Ciro Antonio Rosolem
Membro do CCAS e
professor titular da FCA/Unesp Botucatu
O tema
produção de alimentos x produção para exportação é recorrente. Normalmente se
confunde agricultura familiar com produção de alimentos para os brasileiros e
agricultura empresarial com produção para exportação. A ideologia reza que
produzir alimentos para a população é bom, a produção para exportação é
nefasta. A cada movimento dos chamados “setores organizados da sociedade” essa
discussão vem à tona. A hedionda agricultura empresarial, além de estragar o
ambiente, deixa o coitado do brasileiro com fome. Será?
A migração da
população para as cidades tem sido importante também no Brasil. Na sociedade
moderna, urbana, com marido, mulher e filhos trabalhando fora e com mais
dinheiro disponível, muda o hábito alimentar. E também o prato típico, o arroz
com feijão em algumas regiões, e a mandioca, em outras. Enquanto
é reduzido o consumo de alimentos amiláceos, que dão trabalho para serem
preparados, aumenta o consumo de frutas, verduras, legumes, carnes, bolos,
leite e derivados e, lógico, de pratos prontos. Essa é uma tendência mundial.
Recente pesquisa da Kantar Worldpanel revelou que, somente nos últimos 3 anos,
a participação do arroz com feijão no gasto com alimentação dentro de casa caiu
4 pontos porcentuais. O interessante é que, no mesmo período, o preço real do
arroz caiu 5,08 % e do feijão carioca 2,74 %. A queda de preços deveria
resultar em aumento no consumo, que não ocorreu. Uma consequência da mudança no
hábito alimentar.
E como tem se
comportado o lado da produção? Tem faltado arroz e feijão, de modo a tornar
legítima a alegação dos “setores organizados”? Nos últimos 10 anos, a produção
de arroz no Brasil cresceu 139 mil t/ano. Não é muito. Mas o consumo cresceu
apenas 66 mil t/ano. Mesmo com o aumento na população. Isso se explica por que
o consumo anual per capita diminuiu de 70 kg para 66 kg . O consumo de feijão
per capita tem se mantido próximo a 16,5 kg nos últimos 10 anos, e tem sido
atendido pela produção nacional. Em outras palavras, o Brasil é auto-suficiente
em alimentos básicos. Tem ocorrido importações e exportações eventuais, em
quantidades relativamente pequenas. Se forem computadas as importações e
exportações de arroz e feijão nos últimos 10 anos, a conta fica próxima de
zero.
Assim, cabe a
pergunta: deve-se estimular a produção de arroz e feijão ou das culturas de
exportação e produtoras de energia?
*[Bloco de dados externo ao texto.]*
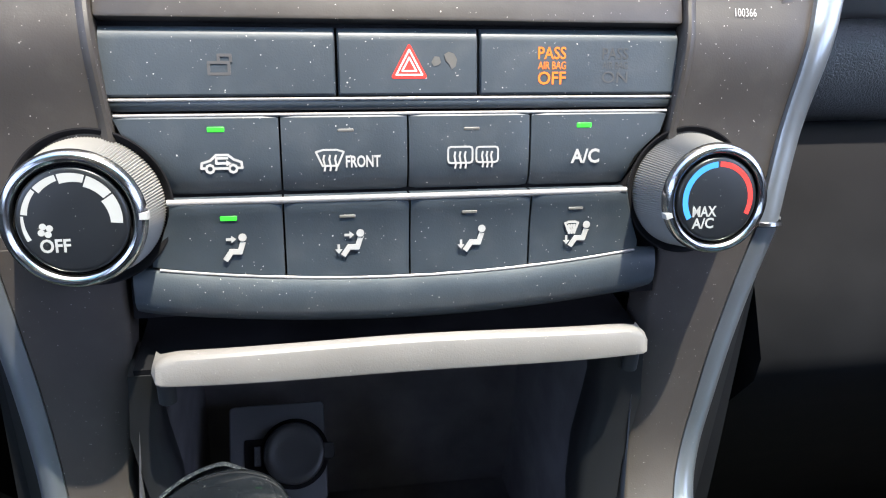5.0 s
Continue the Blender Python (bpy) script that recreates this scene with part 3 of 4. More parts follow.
def screen_page(s):
    z = -10.4
    for k, (row, freq) in enumerate(zip("123456", ("94.1", "98.3", "107.5", "107.9", "102.1", "103.7"))):
        v = 98.9 - 9.55 * k
        lettering(row, -64.6 if k else -63.9, v - 2.4, -62.4 if k else -63.1, v + 2.4, z + 0.3, "row_number", LCD_TEXT, s)
        lettering(freq, -58.6, v - 2.5, (-49.8 if k < 2 else -47.0), v + 2.5, z + 0.3, "station", LCD_TEXT, s)
    part("selection_bar", flat([rect(-68.3, 94.3, -30.6, 103.6)], z, depth=0.1), LCD_BLUE, s, "blue highlighted row")
    lettering("Radio", -67.8, 109.4, -55.8, 114.4, z, "heading", LCD_BLUE_TEXT, s)
    lettering("1:33", 15.0, 108.0, 29.6, 115.0, z, "clock_digits", LCD_TEXT, s)
    part("phone_symbol", strokes([[(37.6, 108.6), (37.6, 113.6), (40.4, 113.6), (40.4, 108.6), (37.6, 108.6)], [(36.4, 113.8), (41.2, 108.0)]], 0.7, z), LCD_RED, s)
    part("source_tab", flat([rect(48.6, 107.4, 68.0, 114.4)], z, depth=0.08), LCD_TAB, s)
    lettering("Source", 51.2, 108.6, 65.6, 113.6, z + 0.1, "caption", LCD_TEXT, s)
    box = rect(-18.8, 53.0, 69.2, 105.2)
    part("page_border", strokes([box + box[:1]], 0.35, z, depth=0.08), LCD_DIM, s)
    lettering("FM94.1", 4.6, 97.4, 21.8, 102.8, z, "station", LCD_TEXT, s)
    lettering("Era", 29.0, 97.6, 33.0, 101.6, z, "caption", LCD_TEXT, s)
    box = rect(11.4, 70.0, 36.6, 95.2)
    part("picture_border", strokes([box + box[:1]], 0.35, z, depth=0.08), LCD_DIM, s)
    mast = [[(20.2, 72), (22.6, 82.5), (25.4, 82.5), (27.8, 72)], [(20.2, 72), (26.6, 78), (21.4, 78), (27.8, 72)], [(20.6, 83.2), (27.4, 83.2)], [(24, 83.2), (24, 90)], [(23.2, 84), (24, 89), (24.8, 84)]]
    for r in (4.0, 6.4, 8.8):
        for q in (-1, 1):
            mast.append([(24 + q * r * math.cos(a), 87.4 + r * math.sin(a)) for a in [(-0.62 + 1.24 * i / 8) for i in range(9)]])
    part("mast_symbol", strokes(mast, 0.75, z), LCD_TEXT, s, "grey radio mast picture")
    # song line as plain bars
    for a, b in ((-18, -4.6), (-3.0, 6.0), (7.4, 11.0), (12.2, 15.8), (17, 23)):
        part("song_bar", flat([rect(a, 63.2, b, 66.2)], z, depth=0.1), LCD_DIM, s)
    for a, b, body, x0, x1 in ((-18.8, 2.2, "FM Info", -14.0, 0.0), (2.8, 19.2, "SCAN", 5.6, 16.8), (19.8, 44.6, "Station List", 22.0, 41.2), (45.2, 69.2, "Sound", 53.4, 63.8)):
        part("tab", flat([rect(a, 44.0, b, 52.2)], z, depth=0.08), LCD_TAB, s)
        lettering(body, x0, 45.8, x1, 50.8, z + 0.1, "caption", LCD_TEXT, s)
    part("tab_mark", flat([rect(-18.8, 44.0, -17.9, 52.2)], z + 0.1, depth=0.08), LCD_GREEN, s)
    part("speaker_symbol", flat([[(46.4, 47.4), (47.8, 47.4), (50.6, 45.2), (50.6, 51.0), (47.8, 49.2), (46.4, 49.2)]], z + 0.1), LCD_TEXT, s)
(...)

Todas as previsões indicam que o Brasil
deverá continuar a crescer, com melhoria da situação econômica da população.
Isso resultará em menor consumo de arroz, feijão e outras amiláceas, em função
da mudança no hábito alimentar. Então produzir alimentos amiláceos para quem?
Se a tendência de consumo é declinante, maior produção resultaria em menores
preços, inviabilizando a produção, uma vez que as oportunidades de exportação
para esses produtos são limitadas. Por outro lado, o aumento de produção de
produtos energéticos e para exportação gerará renda, empregos e riqueza. A
riqueza gira a economia, melhorando a vida de todo mundo.
Em resumo,
lógico que é necessária, e será ainda por muitos anos, a produção dos alimentos
básicos, mas a história recente tem mostrado que o equilíbrio entre a produção
de alimentos, culturas energéticas, matérias primas e grãos para exportação tem
sido muito bom no Brasil, não justificando mudanças drásticas no sistema.